> [YOUR OBJECTIVE]
Restate each line word for word. Leave out every picture.
— BEGIN MATERIAL —
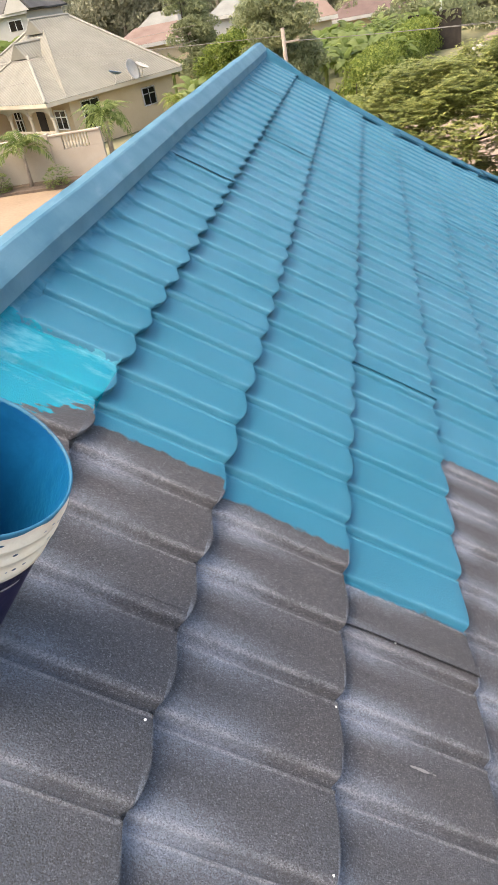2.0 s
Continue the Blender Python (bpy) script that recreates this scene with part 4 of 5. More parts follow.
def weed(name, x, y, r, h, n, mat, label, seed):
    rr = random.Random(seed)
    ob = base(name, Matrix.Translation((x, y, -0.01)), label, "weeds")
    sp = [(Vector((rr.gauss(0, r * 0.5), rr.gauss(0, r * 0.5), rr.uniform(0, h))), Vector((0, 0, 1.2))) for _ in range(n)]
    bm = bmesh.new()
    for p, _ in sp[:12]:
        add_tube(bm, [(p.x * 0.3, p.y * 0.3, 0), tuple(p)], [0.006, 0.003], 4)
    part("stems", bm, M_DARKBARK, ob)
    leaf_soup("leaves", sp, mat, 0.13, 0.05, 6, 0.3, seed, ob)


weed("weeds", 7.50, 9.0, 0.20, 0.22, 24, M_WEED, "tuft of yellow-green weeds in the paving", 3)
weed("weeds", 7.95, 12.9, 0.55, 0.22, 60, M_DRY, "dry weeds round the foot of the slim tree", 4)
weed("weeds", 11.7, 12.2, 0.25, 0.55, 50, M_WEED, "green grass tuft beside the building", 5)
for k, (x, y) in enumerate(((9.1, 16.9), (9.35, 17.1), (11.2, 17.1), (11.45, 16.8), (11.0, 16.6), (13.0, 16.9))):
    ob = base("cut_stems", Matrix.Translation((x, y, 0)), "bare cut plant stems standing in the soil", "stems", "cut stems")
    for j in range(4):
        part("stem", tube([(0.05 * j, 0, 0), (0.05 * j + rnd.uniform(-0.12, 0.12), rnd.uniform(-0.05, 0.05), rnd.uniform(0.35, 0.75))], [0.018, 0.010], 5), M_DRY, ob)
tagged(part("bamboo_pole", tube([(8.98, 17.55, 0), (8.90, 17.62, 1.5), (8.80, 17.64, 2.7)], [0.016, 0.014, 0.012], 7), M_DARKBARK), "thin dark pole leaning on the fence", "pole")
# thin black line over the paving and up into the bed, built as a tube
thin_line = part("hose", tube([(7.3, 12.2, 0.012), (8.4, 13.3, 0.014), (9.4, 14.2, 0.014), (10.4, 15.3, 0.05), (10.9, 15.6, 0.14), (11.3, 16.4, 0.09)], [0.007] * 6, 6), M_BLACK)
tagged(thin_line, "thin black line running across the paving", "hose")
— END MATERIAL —
> [COMPLETE OUTPUT]
2.0 s
Continue the Blender Python (bpy) script that recreates this scene with part 4 of 5. More parts follow.
def weed(name, x, y, r, h, n, mat, label, seed):
    rr = random.Random(seed)
    ob = base(name, Matrix.Translation((x, y, -0.01)), label, "weeds")
    sp = [(Vector((rr.gauss(0, r * 0.5), rr.gauss(0, r * 0.5), rr.uniform(0, h))), Vector((0, 0, 1.2))) for _ in range(n)]
    bm = bmesh.new()
    for p, _ in sp[:12]:
        add_tube(bm, [(p.x * 0.3, p.y * 0.3, 0), tuple(p)], [0.006, 0.003], 4)
    part("stems", bm, M_DARKBARK, ob)
    leaf_soup("leaves", sp, mat, 0.13, 0.05, 6, 0.3, seed, ob)


weed("weeds", 7.50, 9.0, 0.20, 0.22, 24, M_WEED, "tuft of yellow-green weeds in the paving", 3)
weed("weeds", 7.95, 12.9, 0.55, 0.22, 60, M_DRY, "dry weeds round the foot of the slim tree", 4)
weed("weeds", 11.7, 12.2, 0.25, 0.55, 50, M_WEED, "green grass tuft beside the building", 5)
for k, (x, y) in enumerate(((9.1, 16.9), (9.35, 17.1), (11.2, 17.1), (11.45, 16.8), (11.0, 16.6), (13.0, 16.9))):
    ob = base("cut_stems", Matrix.Translation((x, y, 0)), "bare cut plant stems standing in the soil", "stems", "cut stems")
    for j in range(4):
        part("stem", tube([(0.05 * j, 0, 0), (0.05 * j + rnd.uniform(-0.12, 0.12), rnd.uniform(-0.05, 0.05), rnd.uniform(0.35, 0.75))], [0.018, 0.010], 5), M_DRY, ob)
tagged(part("bamboo_pole", tube([(8.98, 17.55, 0), (8.90, 17.62, 1.5), (8.80, 17.64, 2.7)], [0.016, 0.014, 0.012], 7), M_DARKBARK), "thin dark pole leaning on the fence", "pole")
# thin black line over the paving and up into the bed, built as a tube
thin_line = part("hose", tube([(7.3, 12.2, 0.012), (8.4, 13.3, 0.014), (9.4, 14.2, 0.014), (10.4, 15.3, 0.05), (10.9, 15.6, 0.14), (11.3, 16.4, 0.09)], [0.007] * 6, 6), M_BLACK)
tagged(thin_line, "thin black line running across the paving", "hose")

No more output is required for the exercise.